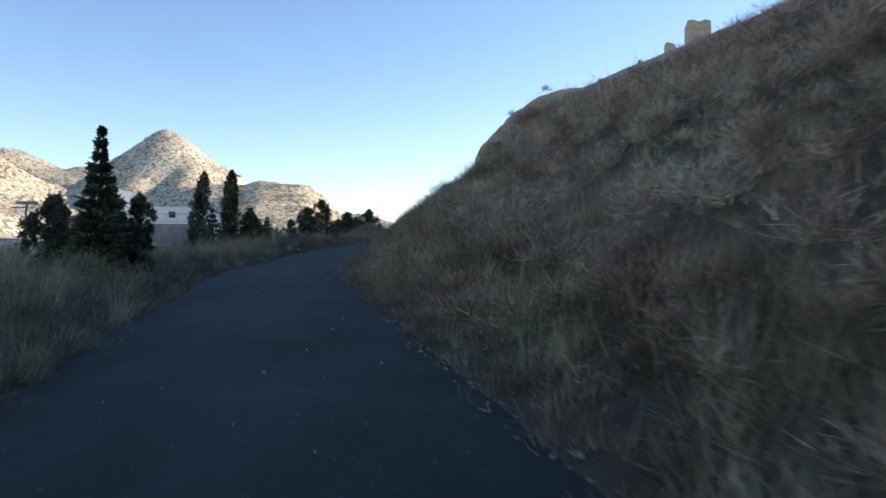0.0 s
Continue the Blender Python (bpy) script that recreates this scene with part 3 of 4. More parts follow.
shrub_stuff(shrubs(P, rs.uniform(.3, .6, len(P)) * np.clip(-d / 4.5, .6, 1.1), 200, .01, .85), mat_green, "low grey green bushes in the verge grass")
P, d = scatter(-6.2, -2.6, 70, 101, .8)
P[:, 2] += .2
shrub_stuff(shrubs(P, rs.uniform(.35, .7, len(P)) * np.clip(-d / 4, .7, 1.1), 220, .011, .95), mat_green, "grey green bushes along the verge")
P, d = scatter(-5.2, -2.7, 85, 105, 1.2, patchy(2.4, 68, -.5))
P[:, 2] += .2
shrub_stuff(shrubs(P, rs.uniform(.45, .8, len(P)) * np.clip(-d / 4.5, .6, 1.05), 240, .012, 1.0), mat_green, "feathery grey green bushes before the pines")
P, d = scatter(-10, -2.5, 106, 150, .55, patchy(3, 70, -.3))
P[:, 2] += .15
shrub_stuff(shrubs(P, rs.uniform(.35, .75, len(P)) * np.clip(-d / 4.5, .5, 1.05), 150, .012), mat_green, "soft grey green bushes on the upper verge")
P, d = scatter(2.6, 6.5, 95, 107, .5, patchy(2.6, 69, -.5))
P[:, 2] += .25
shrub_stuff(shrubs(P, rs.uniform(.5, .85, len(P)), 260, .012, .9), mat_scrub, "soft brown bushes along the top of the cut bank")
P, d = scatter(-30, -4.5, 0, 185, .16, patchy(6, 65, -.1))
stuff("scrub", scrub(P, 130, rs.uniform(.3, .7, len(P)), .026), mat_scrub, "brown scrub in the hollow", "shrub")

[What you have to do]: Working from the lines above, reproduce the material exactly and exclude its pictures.

[Response to this task]:
0.0 s
Continue the Blender Python (bpy) script that recreates this scene with part 3 of 4. More parts follow.
shrub_stuff(shrubs(P, rs.uniform(.3, .6, len(P)) * np.clip(-d / 4.5, .6, 1.1), 200, .01, .85), mat_green, "low grey green bushes in the verge grass")
P, d = scatter(-6.2, -2.6, 70, 101, .8)
P[:, 2] += .2
shrub_stuff(shrubs(P, rs.uniform(.35, .7, len(P)) * np.clip(-d / 4, .7, 1.1), 220, .011, .95), mat_green, "grey green bushes along the verge")
P, d = scatter(-5.2, -2.7, 85, 105, 1.2, patchy(2.4, 68, -.5))
P[:, 2] += .2
shrub_stuff(shrubs(P, rs.uniform(.45, .8, len(P)) * np.clip(-d / 4.5, .6, 1.05), 240, .012, 1.0), mat_green, "feathery grey green bushes before the pines")
P, d = scatter(-10, -2.5, 106, 150, .55, patchy(3, 70, -.3))
P[:, 2] += .15
shrub_stuff(shrubs(P, rs.uniform(.35, .75, len(P)) * np.clip(-d / 4.5, .5, 1.05), 150, .012), mat_green, "soft grey green bushes on the upper verge")
P, d = scatter(2.6, 6.5, 95, 107, .5, patchy(2.6, 69, -.5))
P[:, 2] += .25
shrub_stuff(shrubs(P, rs.uniform(.5, .85, len(P)), 260, .012, .9), mat_scrub, "soft brown bushes along the top of the cut bank")
P, d = scatter(-30, -4.5, 0, 185, .16, patchy(6, 65, -.1))
stuff("scrub", scrub(P, 130, rs.uniform(.3, .7, len(P)), .026), mat_scrub, "brown scrub in the hollow", "shrub")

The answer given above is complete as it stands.